Dahası, Zülkarneyn, dönemin Yahudi alimleri tarafından da bilindiğine ve muhtemelen Yahudilere büyük bir hizmeti dokunmasından dolayı onların saygısını kazandığına göre; bu şahıs neden Ahemeniş, yani Pers Hükümdarı Büyük Kiros (Büyük Keyhüsrev, Büyük Kuroş) olmasın?! Zira Babillileri yenerek Yahudi sürgününe son veren ve onların tekrar Kudüs’e dönmelerinin yolunu açan kişidir Büyük Kiros! Yahudiler ve Tevrat, onun sayesinde yok olmaktan kurtulmuştur denilse yeridir. Özetle; Yahudileri bir çeşit Ye’cüc Me’cüc kavmi olan ve kralları kendilerini ilah ilan eden Babillilerin şerrinden kurtaran kişi Ahemeniş (Pers) hükümdarı Büyük Kiros’tur!
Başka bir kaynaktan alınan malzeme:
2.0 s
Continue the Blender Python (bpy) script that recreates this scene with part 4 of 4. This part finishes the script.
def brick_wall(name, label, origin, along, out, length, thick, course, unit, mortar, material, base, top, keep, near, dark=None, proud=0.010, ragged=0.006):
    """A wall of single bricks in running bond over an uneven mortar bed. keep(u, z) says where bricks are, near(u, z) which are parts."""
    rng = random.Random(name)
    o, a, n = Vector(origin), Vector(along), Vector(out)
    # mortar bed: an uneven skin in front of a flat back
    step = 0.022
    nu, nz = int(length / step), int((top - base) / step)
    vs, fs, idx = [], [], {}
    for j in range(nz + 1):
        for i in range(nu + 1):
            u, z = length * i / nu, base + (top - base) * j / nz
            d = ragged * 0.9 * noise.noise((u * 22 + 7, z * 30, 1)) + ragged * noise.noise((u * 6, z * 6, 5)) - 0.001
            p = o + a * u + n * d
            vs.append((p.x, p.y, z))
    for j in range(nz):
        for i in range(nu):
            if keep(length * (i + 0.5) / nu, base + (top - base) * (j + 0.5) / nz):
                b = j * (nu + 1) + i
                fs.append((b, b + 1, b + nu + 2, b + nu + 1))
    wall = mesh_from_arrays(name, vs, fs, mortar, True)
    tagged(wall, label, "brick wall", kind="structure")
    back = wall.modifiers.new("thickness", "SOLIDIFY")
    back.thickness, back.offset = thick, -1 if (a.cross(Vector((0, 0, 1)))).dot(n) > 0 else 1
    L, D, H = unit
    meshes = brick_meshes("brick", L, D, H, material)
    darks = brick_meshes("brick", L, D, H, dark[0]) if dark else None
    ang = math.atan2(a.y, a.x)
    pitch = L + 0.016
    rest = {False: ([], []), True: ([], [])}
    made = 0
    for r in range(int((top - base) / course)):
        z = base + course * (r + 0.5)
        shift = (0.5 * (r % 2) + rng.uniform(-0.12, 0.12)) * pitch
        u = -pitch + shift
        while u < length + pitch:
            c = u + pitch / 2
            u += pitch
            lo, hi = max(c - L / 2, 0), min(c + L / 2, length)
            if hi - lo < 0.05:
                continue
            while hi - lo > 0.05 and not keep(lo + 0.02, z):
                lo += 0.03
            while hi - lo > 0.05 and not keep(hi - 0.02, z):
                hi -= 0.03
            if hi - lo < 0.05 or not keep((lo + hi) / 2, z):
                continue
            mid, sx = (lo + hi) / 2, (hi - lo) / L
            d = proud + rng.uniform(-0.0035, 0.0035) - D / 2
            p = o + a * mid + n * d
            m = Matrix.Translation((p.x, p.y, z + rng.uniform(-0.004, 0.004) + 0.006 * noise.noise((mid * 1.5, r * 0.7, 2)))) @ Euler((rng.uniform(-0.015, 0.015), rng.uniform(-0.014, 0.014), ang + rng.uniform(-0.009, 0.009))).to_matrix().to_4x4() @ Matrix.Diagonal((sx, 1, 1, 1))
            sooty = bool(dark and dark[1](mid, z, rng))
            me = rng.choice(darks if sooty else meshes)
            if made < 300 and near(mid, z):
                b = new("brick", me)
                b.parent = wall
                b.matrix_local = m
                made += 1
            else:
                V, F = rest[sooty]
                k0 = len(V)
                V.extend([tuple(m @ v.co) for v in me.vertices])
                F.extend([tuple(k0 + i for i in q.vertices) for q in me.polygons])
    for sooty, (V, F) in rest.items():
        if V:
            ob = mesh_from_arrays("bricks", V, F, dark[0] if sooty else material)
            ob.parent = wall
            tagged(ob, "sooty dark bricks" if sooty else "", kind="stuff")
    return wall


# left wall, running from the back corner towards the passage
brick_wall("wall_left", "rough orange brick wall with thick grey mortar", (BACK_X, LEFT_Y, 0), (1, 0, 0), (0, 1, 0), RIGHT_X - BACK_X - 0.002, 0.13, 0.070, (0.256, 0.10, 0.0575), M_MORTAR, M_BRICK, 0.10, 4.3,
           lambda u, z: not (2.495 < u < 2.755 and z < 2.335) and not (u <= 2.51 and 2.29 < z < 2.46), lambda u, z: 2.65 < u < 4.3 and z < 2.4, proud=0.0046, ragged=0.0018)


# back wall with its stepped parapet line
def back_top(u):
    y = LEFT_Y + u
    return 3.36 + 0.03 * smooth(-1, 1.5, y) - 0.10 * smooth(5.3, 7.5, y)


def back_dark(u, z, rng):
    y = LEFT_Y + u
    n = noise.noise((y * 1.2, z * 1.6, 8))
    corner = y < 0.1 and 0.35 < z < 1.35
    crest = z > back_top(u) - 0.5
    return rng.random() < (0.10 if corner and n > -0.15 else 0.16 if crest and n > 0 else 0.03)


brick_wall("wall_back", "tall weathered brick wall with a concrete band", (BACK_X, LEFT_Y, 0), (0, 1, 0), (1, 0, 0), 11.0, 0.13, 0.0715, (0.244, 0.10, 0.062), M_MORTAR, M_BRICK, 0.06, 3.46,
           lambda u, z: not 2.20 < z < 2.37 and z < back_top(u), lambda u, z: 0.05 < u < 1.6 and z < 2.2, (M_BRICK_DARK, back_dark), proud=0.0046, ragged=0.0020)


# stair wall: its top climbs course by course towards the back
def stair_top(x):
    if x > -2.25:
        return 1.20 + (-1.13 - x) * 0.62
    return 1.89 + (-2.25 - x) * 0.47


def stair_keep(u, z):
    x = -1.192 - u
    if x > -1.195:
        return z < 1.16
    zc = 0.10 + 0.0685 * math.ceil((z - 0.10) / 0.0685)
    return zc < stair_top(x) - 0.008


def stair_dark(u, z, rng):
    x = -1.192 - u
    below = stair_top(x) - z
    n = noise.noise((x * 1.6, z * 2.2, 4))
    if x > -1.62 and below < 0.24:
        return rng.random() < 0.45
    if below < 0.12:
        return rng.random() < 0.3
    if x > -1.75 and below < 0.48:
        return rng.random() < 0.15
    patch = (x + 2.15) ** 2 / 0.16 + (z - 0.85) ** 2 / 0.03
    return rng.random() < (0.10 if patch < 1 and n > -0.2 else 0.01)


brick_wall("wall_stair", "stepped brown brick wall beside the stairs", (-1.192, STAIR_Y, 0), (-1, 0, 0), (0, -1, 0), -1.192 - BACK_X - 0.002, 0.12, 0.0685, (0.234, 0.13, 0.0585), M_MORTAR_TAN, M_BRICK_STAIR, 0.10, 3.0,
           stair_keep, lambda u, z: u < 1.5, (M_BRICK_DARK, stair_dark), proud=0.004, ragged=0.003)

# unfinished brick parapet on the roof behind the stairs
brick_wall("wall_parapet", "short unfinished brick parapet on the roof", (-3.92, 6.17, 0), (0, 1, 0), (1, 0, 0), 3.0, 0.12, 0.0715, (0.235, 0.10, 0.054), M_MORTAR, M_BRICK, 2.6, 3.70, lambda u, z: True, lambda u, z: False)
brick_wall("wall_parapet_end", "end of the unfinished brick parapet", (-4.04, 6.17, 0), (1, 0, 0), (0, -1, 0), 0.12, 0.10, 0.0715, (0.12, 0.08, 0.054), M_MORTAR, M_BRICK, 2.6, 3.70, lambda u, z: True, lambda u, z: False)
Elbette, biz Büyük Kiros’un da Kur’an’da vasıfları tasvir edilen Zülkarneyn olduğu iddiasında değiliz. Sadece Zülkarneyn olmaya, bizim Tefsir kitaplarında adı geçen hükümdarlardan çok daha uygun olduğunu söylüyoruz. Elbette ulemanın Kehf Suresi’nin nüzul sebebi olarak gösterdiği olaylardan hareketle diyoruz bunu.
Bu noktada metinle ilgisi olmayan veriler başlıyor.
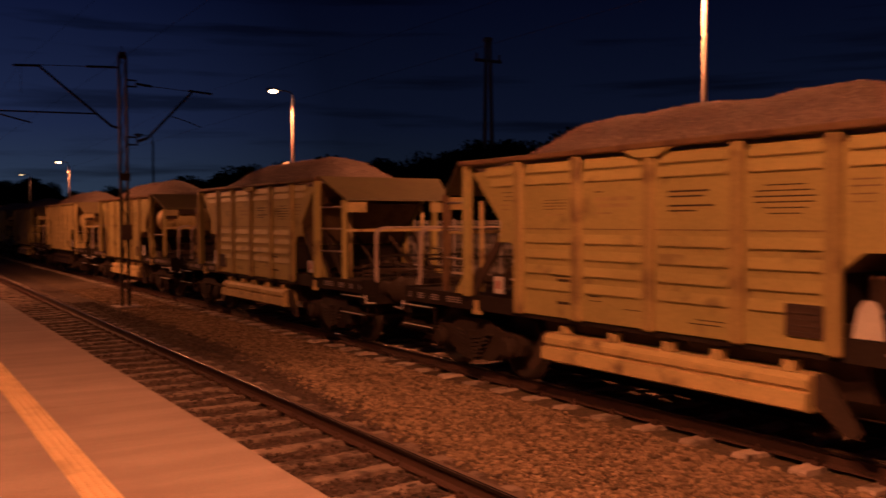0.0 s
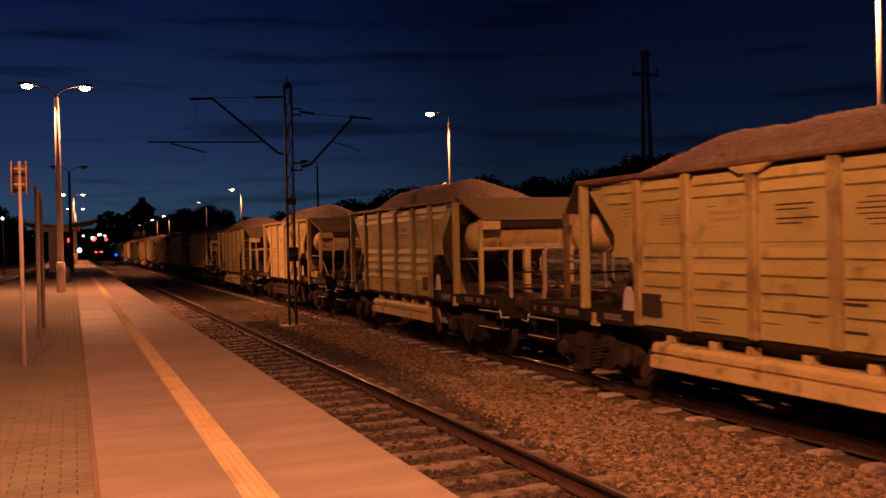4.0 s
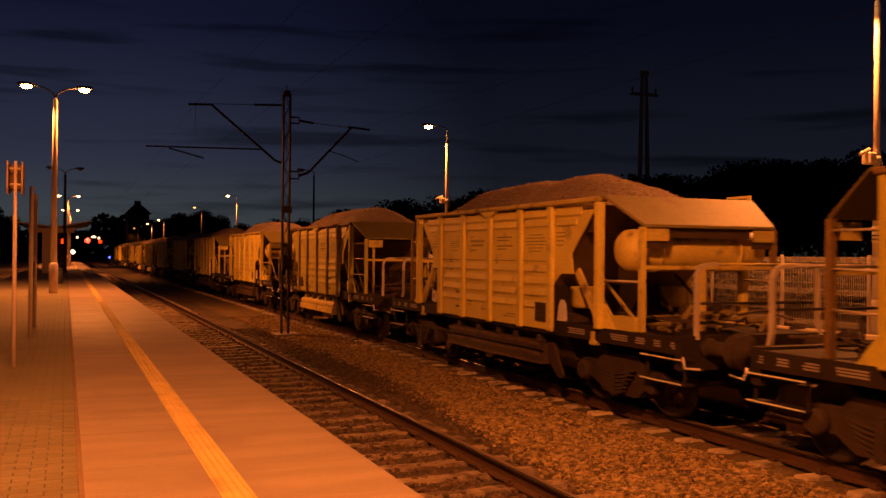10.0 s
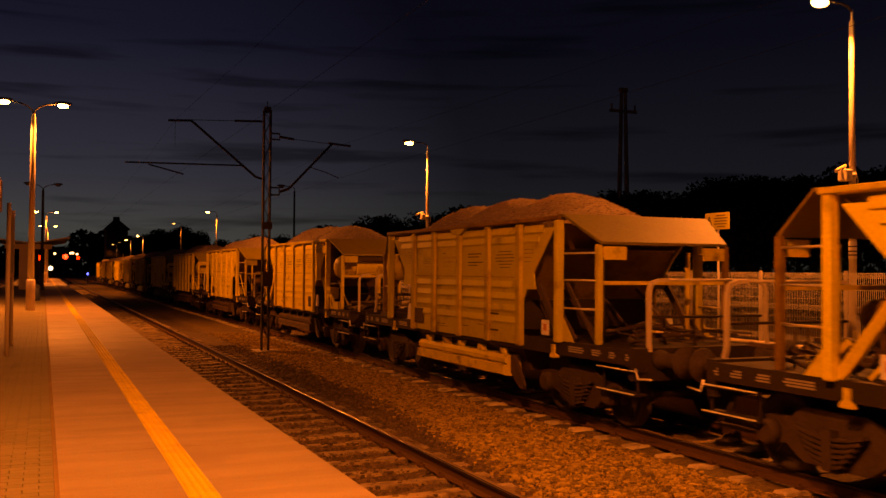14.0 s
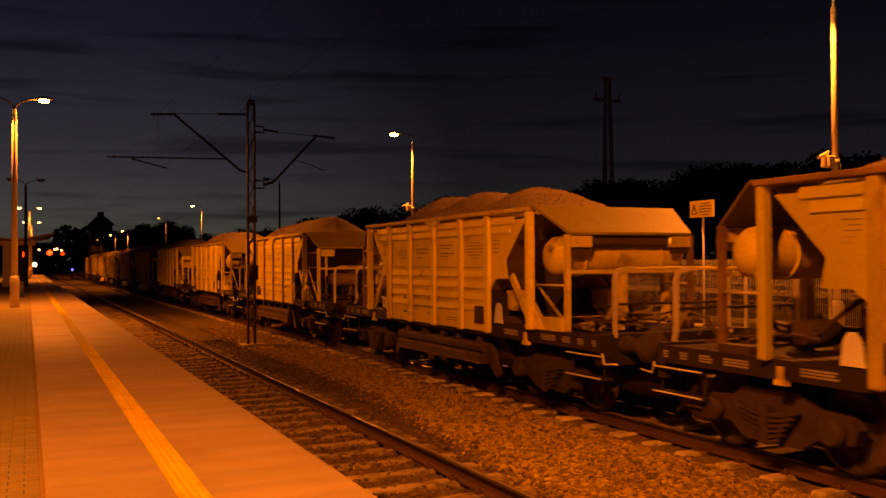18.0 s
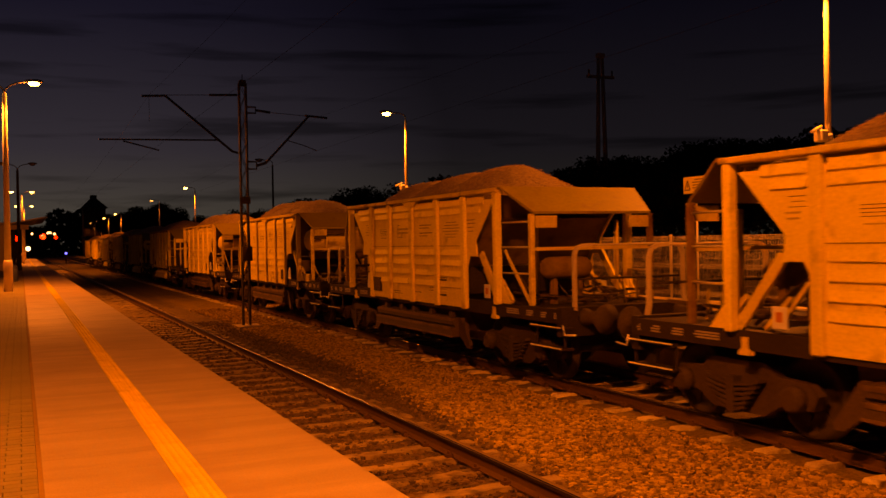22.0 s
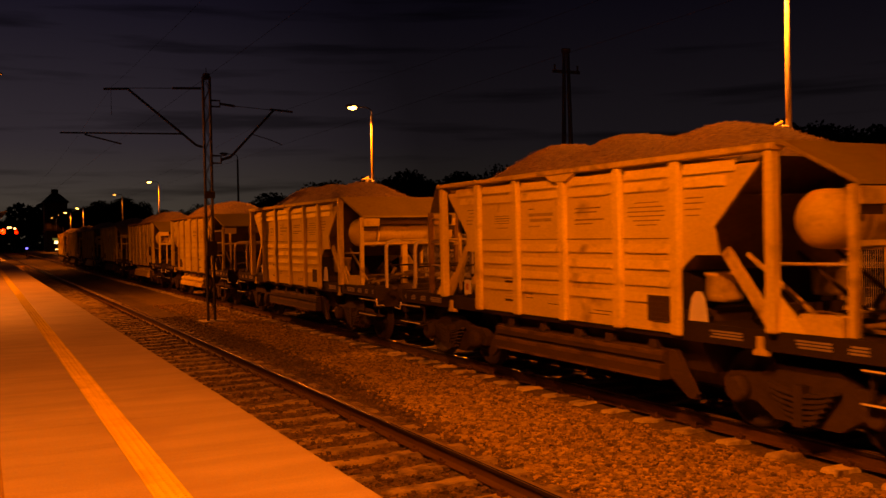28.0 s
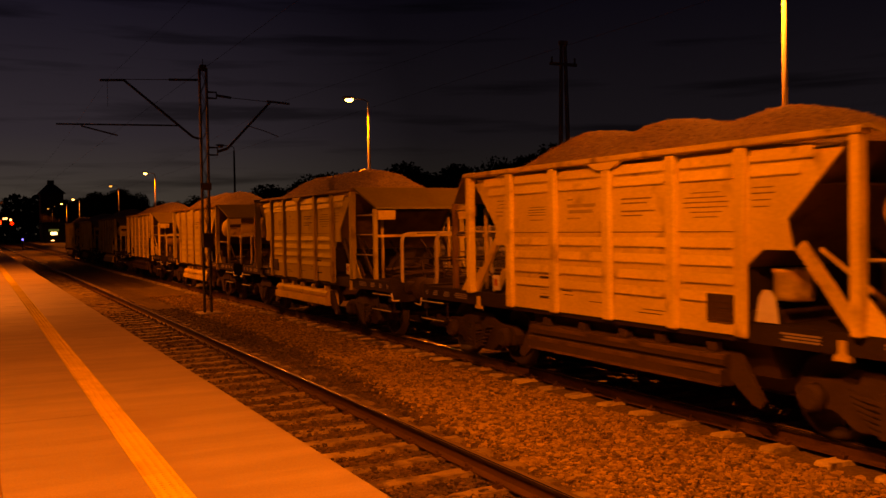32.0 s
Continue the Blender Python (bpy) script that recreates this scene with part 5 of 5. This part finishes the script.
for j in range(240):
    a, b = 10.2 + j * 0.1 + 0.003, 10.2 + (j + 1) * 0.1 - 0.003
    for p, q in (odd if j % 2 else even):
        p, q, n = p + 0.003, q - 0.003, len(verts)
        verts += [(p, a, 0.70), (q, a, 0.70), (q, b, 0.70), (p, b, 0.70), (p, a, DECK), (q, a, DECK), (q, b, DECK), (p, b, DECK)]
        faces += [(n + 4, n + 5, n + 6, n + 7), (n, n + 1, n + 5, n + 4), (n + 1, n + 2, n + 6, n + 5), (n + 2, n + 3, n + 7, n + 6), (n + 3, n, n + 4, n + 7)]
o = new("far_pavers", data_mesh("far_pavers", verts, faces, PAVER))
o.parent = PAVED
tagged(o, kind="stuff")
far_slabs(PAVED, ((-3.02, -1.30),), 5.2, 1.0, 5, DECK, PAVER, "side_paving")
far_slabs(PAVED, ((-3.02, 0.098),), -40.0, 1.13, 40, DECK, PAVER, "rear_paving")
far_slabs(PAVED, ((-3.02, 0.098),), 34.2, 1.0, 117, DECK, PAVER, "distant_paving")


# ---- what moves ----
def gone(t):
    """How far the train has rolled towards and past the camera, in metres."""
    return 2.82241 * t + 0.0368934 * t ** 2 - 0.00225385 * t ** 3 + 0.0000534333 * t ** 4 - 0.000000313368 * t ** 5


def motions():
    """The train rolls past; every wheelset turns with it. Far off an added van drives away and a signal lamp is swung
    aside to stand for its change of light.
    """
    walk(VAN, [(t, pose(x, 244, 0, 0, 0, 0)) for t, x in ((0.0, 4.2), (3.4, 4.2), (3.9, 5.4), (4.6, 12.0), (5.4, 24.0), (6.0, 30.0), (32.0, 30.0))])
    walk(DISC, [(t, pose(4.7, 249.2, 0, 0, 0, a)) for t, a in ((0.0, 0), (8.2, 0), (8.5, 50), (8.8, 92), (32.0, 92))])
    spin = {}
    for way in (1, -1):
        for k in (-1, 1):
            spin[way, k] = [(t / 5, pose(0, k * 0.9, 0.46, math.degrees(way * gone(t / 5) / 0.46), 0, 0)) for t in range(0, 161)]
    for wg, load, y0, turn in MOVING:
        rows = [(float(t), pose(FAR_X, y0 - gone(t), 0, 0, 0, turn)) for t in range(0, 33)]
        walk(wg, rows)
        walk(load, rows)
        for b in wg.children:
            if b.name.startswith("bogie"):
                for ws in b.children:
                    if ws.name.startswith("wheelset"):
                        walk(ws, spin[1 if turn == 0 else -1, 1 if ws.location.y > 0 else -1])


motions()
Son olarak diyelim ki; Zülkarneyn eğer bir peygamber değil de bir hükümdar ise, bu kişi, yukarıda isimleri geçen cihan devleti anlamındaki büyük devletlerden birisinin kralı ya da hükümdarı değil de, mesela sadece Orta Doğu ve Arap Yarımadasında hüküm süren küçük çaplı bir devletin hükümdarı da olabilir. Zira biz, kutsal kitaplarda kısıtlı şekilde yer alan bazı kıssaların, olayların ve kişilerin, o kitapların yorumcuları tarafından abartılarak anlatıldığına inananlardanız. Tıpkı Nuh Tufanı gibi. Çünkü biz, bazı araştırmacılarca başta Sümerler olmak üzere, birçok eski kavim efsanelerinde de geçtiği söylenen Nuh Tufanı’nın da küresel boyutta değil, bölgesel boyutta yaşandığına inananlardanız.
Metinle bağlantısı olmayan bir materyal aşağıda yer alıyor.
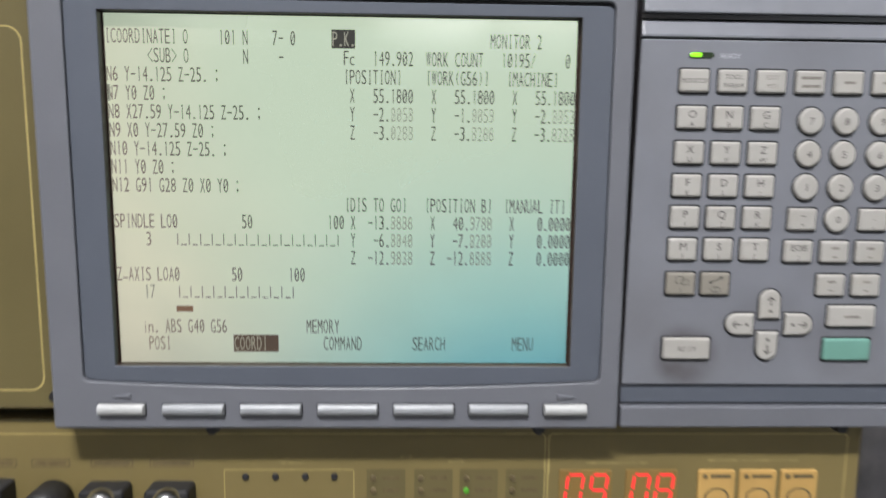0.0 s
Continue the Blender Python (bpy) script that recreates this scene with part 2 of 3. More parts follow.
M_DARK_STEEL = mat("dark_mottled_enamel", (0.045, 0.043, 0.046), 0.5, vary=0.35, scale=45, bump=0.2, bump_scale=200, dirt=(0.09, 0.085, 0.08), dirt_scale=60, dirt_amount=0.6)
M_WALL = mat("white_painted_wall", (0.78, 0.77, 0.72), 0.7, vary=0.05, scale=1.2, bump=0.05, bump_scale=60, dirt=(0.6, 0.58, 0.52), dirt_scale=0.8, dirt_amount=0.3)
M_CEIL = mat("white_ceiling_board", (0.6, 0.6, 0.58), 0.8, vary=0.04, scale=2)
M_FLOOR = mat("worn_concrete", (0.24, 0.235, 0.22), 0.6, vary=0.15, scale=3, bump=0.1, bump_scale=80, dirt=(0.18, 0.17, 0.15), dirt_scale=1.5, dirt_amount=0.4)
M_TUBE = glow("fluorescent_tube", (1.0, 0.98, 0.94), 80.0)
M_DAYLIGHT = glow("daylit_pane", (0.95, 0.98, 1.0), 3.0)
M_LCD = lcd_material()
M_INK = mat("lcd_ink", (0.042, 0.041, 0.035), 0.55, vary=0.2, scale=500, spec=0.3)
M_GHOST = ghost_ink("half_turned_ink", (0.10, 0.095, 0.08), 0.2)
M_GHOST_DARK = ghost_ink("cursor_ink", (0.09, 0.09, 0.075), 0.45)
view_haze(M_INK, (0.62, 0.50, 0.38), 0.62)
M_DARK_FIELD = mat("lcd_dark_field", (0.022, 0.022, 0.018), 0.5, vary=0.1, scale=400, spec=0.3)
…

Kur’an’da Tufan sonrası Nuh’un gemisinin Cûdi Dağı’na oturduğu söylenmektedir (Bk. Hûd-11/44). Bize göre, eğer söz konusu tufan, küresel boyutta yaşansaydı, gemi 2089 m. yüksekliğindeki Cûdi’ye değil, çok daha yüksek bir dağa, mesela 8848 metre yüksekliğindeki Everest’e otururdu. Ya da küresel çapta değil de orta doğudan daha geniş bir alanda yaşansaydı, gider 5137 m. yüksekliğindeki Ağrı Dağı’na ya da 5895 m. yüksekliğindeki Kilimanjaro’ya vs. otururdu!